On Random Order, each song depicts a vivid vignette interwoven with themes of disillusionment, hazy romance, ecstasy, self-awareness, truth, enlightenment and empowerment. Tracks like the brooding opus “Avalon,” the nihilistic disco-punk fuelled “On The Dance Floor,” the pensive “Kraftwerk meets Nine Inch Nails” inspired “Neverland and “Ride The Pain” heave with throbbing bass, fizzly 80’s synths, nasty guitar riffs and feverish beats.
The album’s centerpieces are “New Shoes” and “Would You Mind.” The majestic “New Shoes” is a torchlight ballad co-written, arranged and produced by Guy Sigsworth. The romantic elegy captures Juliet at her most bare and enraptured. “Would You Mind” is a slow-burning testimonial accentuated by an irresistible underpinning dirty pop groove revealing a fiery chanteuse who is resoundingly self-assured.

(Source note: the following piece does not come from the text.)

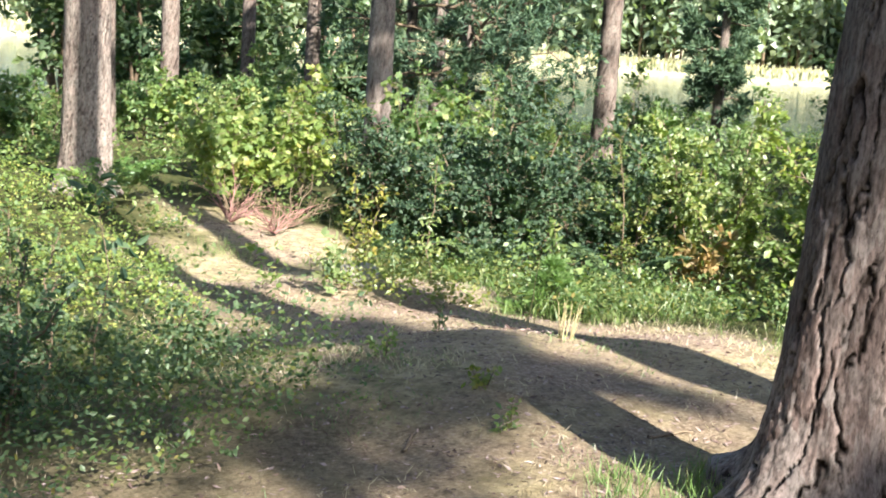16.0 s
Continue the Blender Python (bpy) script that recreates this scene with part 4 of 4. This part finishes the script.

The set closes with the stripped-down and mainly acoustic “Pot Of Gold.” The poignant song highlights the performer at her most lucid, inspired and luminous waxing self-affirming words of wisdom: “It took a while for me to see what was going on…I found a way around me, there’s a pot of gold on the other side...only you decide…I just wanted you to know everything’s gonna be alright.”
Writing and recording the 12-song opus was definitely a cathartic process for Juliet, and a longtime coming. “It was like boot camp for me” she recalls. “This is my 2nd time around and the result of my own personal and artistic maturity. Having an opportunity to be pure and fluid and express myself honestly was liberating and long overdue.”